Teaching a reset process, adjusting your post-game conversations, and modeling calm composure after errors are three of the most impactful things you can do right now.

Want to help your kids build confidence and handle pressure? Learn more about mental performance coaching for young athletes.

Frequently Asked Questions

Q: Is it normal for kids to lose confidence after one mistake in sports?

Yes, and it is one of the most common mental game challenges Dr. Cohn sees in young athletes. Most kids have not been taught a reliable process for letting go of errors. Without that process, one mistake easily becomes a mental anchor that drags down the rest of their performance.

Q: Should I talk to my child about their mistake right after the game?

No — not immediately. Right after a game your child is emotionally activated and not in a state to receive feedback well. Wait until the next day when both of you are calm. Then frame the conversation around learning and growth, not blame or criticism.

Q: My child says they know they need to let it go but can’t. What is blocking them?

Knowing and doing are very different mental skills. Your child understands logically that they should move on, but they have not been taught a physical and mental process for actually doing it. The three-step reset described above gives them a concrete tool to practice — and like any skill, it gets more reliable with repetition.

Q: How is self-doubt different from self-criticism?

Self-doubt is a general lack of belief in one’s ability. Self-criticism is the internal voice that attacks performance after a mistake. They are related but different. Self-criticism after mistakes is often what generates ongoing self-doubt.
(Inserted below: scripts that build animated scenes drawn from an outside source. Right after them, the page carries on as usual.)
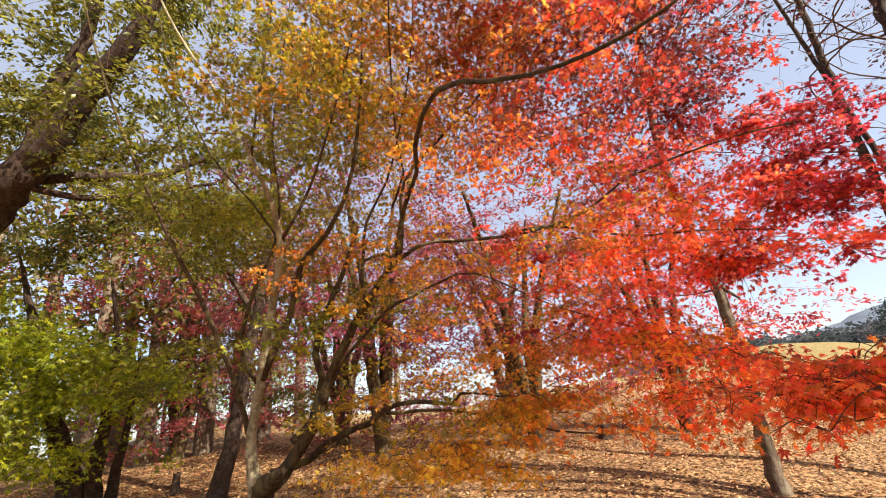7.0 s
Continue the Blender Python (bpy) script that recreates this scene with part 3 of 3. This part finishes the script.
# ---- crimson maples behind ----
def crimson_maple(x, y, tall, wide, lean, colours, seed_sprays, label):
    z = float(height(x, y))
    tree = thing("japanese_maple", (x, y, z), label, "tree", "crimson maples on the mound")
    lines = []
    for k in range(4):
        a = k * 1.57 + lean
        dx, dy = math.cos(a) * wide * 0.6, math.sin(a) * wide * 0.6
        pts = [(x, y, z - 0.1, 0.16), (x + 0.05 * dx, y + 0.05 * dy, z + 0.5, 0.12), (x + 0.35 * dx, y + 0.35 * dy, z + tall * 0.45, 0.08), (x + dx, y + dy, z + tall * 0.85, 0.03)]
        lines.append(limb("trunk" if k == 0 else "limb", pts, MAPLE_BARK, tree, 8)[1])
    crown = Crown(lines)
    fill(crown, (x, y, z + tall * 0.68), (wide, wide, tall * 0.42), int(seed_sprays * 0.8), 42, 0.055, STAR3, plain(*colours), (0.3, 0.55), reach=True, hub=(x, y, z + tall * 0.4))
    fill(crown, (x, y, z + tall * 0.25), (wide, wide, tall * 0.19), int(seed_sprays * 0.3), 42, 0.055, STAR3, plain(*colours), (0.3, 0.6), hub=(x, y, z + tall * 0.3))
    crown.build(tree, TWIG_BARK, MAPLE_LEAF, "dense small crimson leaves")


CRIMSON = ((0.36, 0.06, 0.065), (0.3, 0.055, 0.06), (0.44, 0.1, 0.075), (0.26, 0.075, 0.055))
crimson_maple(-4.6, 7.6, 5.8, 2.5, 0.3, CRIMSON, 270, "crimson Japanese maple with a dense round crown")
crimson_maple(-8.8, 5.6, 5.6, 2.6, 0.9, CRIMSON, 260, "dark crimson Japanese maple on the mound")
crimson_maple(-3.2, 10.8, 6.4, 2.2, 0.6, ((0.5, 0.05, 0.06), (0.58, 0.1, 0.06), (0.36, 0.03, 0.06)), 300, "scarlet and crimson Japanese maple behind the trunks")
crimson_maple(-8.0, 10.5, 6.8, 3.0, 0.1, CRIMSON, 250, "tall crimson Japanese maple at the back of the mound")
PURPLE = ((0.32, 0.06, 0.1), (0.24, 0.045, 0.08), (0.4, 0.09, 0.1), (0.2, 0.06, 0.05))
crimson_maple(-6.6, 5.4, 8.0, 2.4, 0.5, PURPLE, 300, "tall thin-leaved purple maple with sky between its leaves")
crimson_maple(-11.5, 2.6, 6.0, 2.8, 1.2, CRIMSON, 340, "wide crimson Japanese maple at the edge of the mound")


# ---- bare-trunked trees on the right ----
STEMS_OF = {}


def stand_up(points, from_eye=(0.0, 0.0, 1.55), base=None):
    """Sight lines from one standpoint carried out to the upright plane of the trunk's foot; radii grow with the distance."""
    e = np.array(from_eye)
    r0 = math.hypot(*(np.array(base if base else points[0][:2]) - e[:2]))
    out = []
    for p in points:
        k = r0 / math.hypot(p[0] - e[0], p[1] - e[1])
        out.append((*(e + (np.array(p[:3]) - e) * k), p[3] * k) if len(p) > 3 else tuple(e + (np.array(p[:3]) - e) * k))
    return out


def stem_tree(label, stems, mat=None, group="slender dark trunks", eye=None, slim=1.0):
    if eye:
        foot = stems[0][0][:2]
        stems = [stand_up(pts, eye, foot) for pts in stems]
    x, y = stems[0][0][0], stems[0][0][1]
    z = float(height(x, y))
    tree = thing("tree", (x, y, z), label, "tree", group)
    lines, STEMS_OF[tree.name] = [], []
    for k, pts in enumerate(stems):
        pts = [(p[0], p[1], p[2], p[3] * slim) for p in pts]
        if k == 0:
            p0 = pts[0]
            pts = [(p0[0], p0[1], z - 0.12, p0[3] * 1.45), (p0[0], p0[1], z + 0.1, p0[3] * 1.12)] + [p for p in pts if p[2] > z + 0.25]
        ob, line = limb("trunk" if k == 0 else "limb", pts, mat or OAK_BARK, tree, 12 if k == 0 else 8)
        STEMS_OF[tree.name].append(ob)
        lines.append(line)
    return tree, lines


forked_trunk = [(2.18, 5.85, 0.36, 0.135), (2.28, 5.53, 1.13, 0.130), (2.34, 5.26, 1.79, 0.125)]
left_fork = [(2.34, 5.27, 1.76, 0.100), (2.19, 5.13, 2.14, 0.090), (2.10, 4.99, 2.51, 0.080), (2.11, 4.78, 3.14, 0.071), (2.10, 4.50, 3.95, 0.061), (1.85, 4.38, 4.25, 0.051), (1.78, 4.22, 4.70, 0.041), (1.79, 3.94, 5.51, 0.032), (1.73, 3.58, 6.87, 0.022), (1.83, 3.16, 8.08, 0.012)]
right_fork = [(2.34, 5.27, 1.76, 0.100), (2.50, 5.09, 2.32, 0.090), (2.65, 4.98, 2.66, 0.080), (3.24, 4.83, 3.20, 0.070), (3.73, 4.74, 3.56, 0.060), (4.44, 4.72, 3.75, 0.050), (5.37, 4.76, 3.80, 0.040)]
inner_fork = [(2.11, 4.91, 2.76, 0.065), (2.40, 4.81, 3.42, 0.056), (2.57, 4.69, 4.11, 0.047), (2.73, 4.56, 4.82, 0.038), (2.68, 4.40, 5.56, 0.030), (2.72, 4.15, 6.60, 0.021), (2.93, 3.74, 7.84, 0.012)]
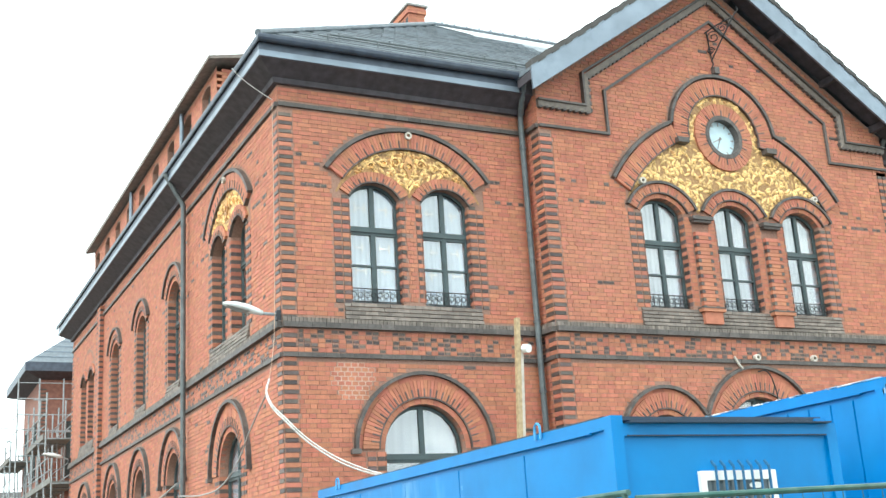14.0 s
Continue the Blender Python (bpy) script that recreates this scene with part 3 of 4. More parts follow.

Addressing the post-mistake mental habit is one of the most direct ways to rebuild overall confidence in young athletes.

Q: When is self-doubt serious enough to seek professional help?

If your child’s self-doubt after mistakes is causing them to avoid competition, frequently withdraw from play, or express a desire to quit a sport they previously loved, it is a strong signal that a mental performance coach can help.